Julius Caesar was marching with his legion somewhere in France enjoying the lovely weather, tasty wine, and fanatical tribesmen... fanatical tribesmen? Indeed, he was constantly attacked by armies of Gauls, but this particular army was much bigger than any of those he had faced before. However, Caesar did not lose hope, instead, he selected the most advantageous position for a camp he could find, and began scheming. His first move was to shrink the size of his camp. He made men share tents and he reduced the widths of the roads within, causing the Gauls to believe he commanded a much smaller army then he actually had. After he did this, he ordered all of his men to feign confusion and disorder. When the Gallic army arrived, they found a tiny camp populated by seemingly terrified soldiers. Once they observed this, they held Caesar and his army in contempt. So arrogant were they, that they sent one division of cavalry out to confront the fort. Caesar replied by sending out cavalry who were specifically told to break and flee in terror after a minute's worth of combat. This done, Caesar made an extravagant show of bracing all of his walls with earth, including, so the Gauls thought, the gates. The Gauls, thinking that Caesar had piled earth against his gates, by doing so hemming himself in, began to act very reckless, assuming that Caesar was trapped within his fort. They took up a disadvantageous position and began to stroll about without their weapons. Finally, they attacked with a portion of their army, thinking that Caesar's army was very small, and very demoralized. Instead, they met with brutal resistance, and as they attempted to scale the walls, Caesar and most of his camp burst out of the supposedly blockaded gates. Caught by surprise, the Gauls were mowed down before Caesar's army. After a short battle, the entire Gallic army fled into the forests.

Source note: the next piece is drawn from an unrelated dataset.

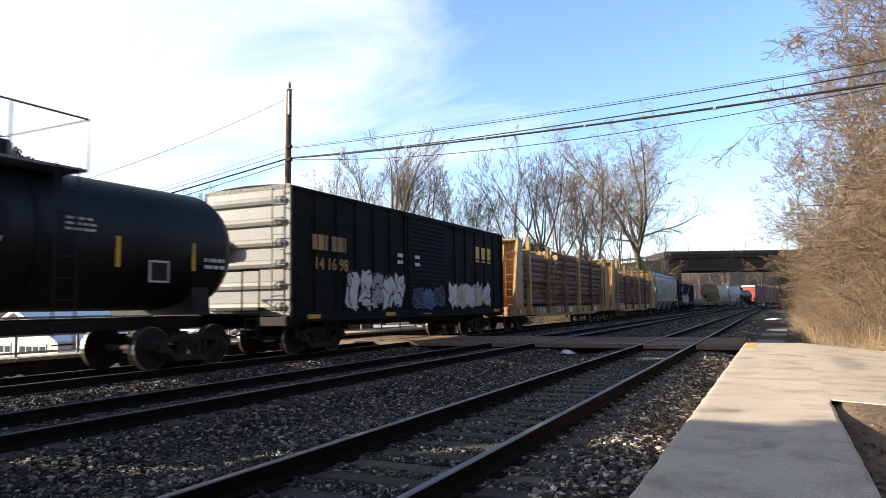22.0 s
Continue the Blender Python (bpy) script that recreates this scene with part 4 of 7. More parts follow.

As you can see, this episode of deception was carried out with such skill so as to trick an entire army and eventually defeat them. This, while not the inception of deception is still one of the best early examples of a small army deceiving a much larger one, and by doing so obtaining victory.

    This is a photo of the town of Sancerre, in central France, taken by me when I went to study French there.
As you can see, the geography of the area involves extensive forests, and if any of my readers are wondering why Caesar let any of this large Gallic army escape, you now know why. Thanks for reading!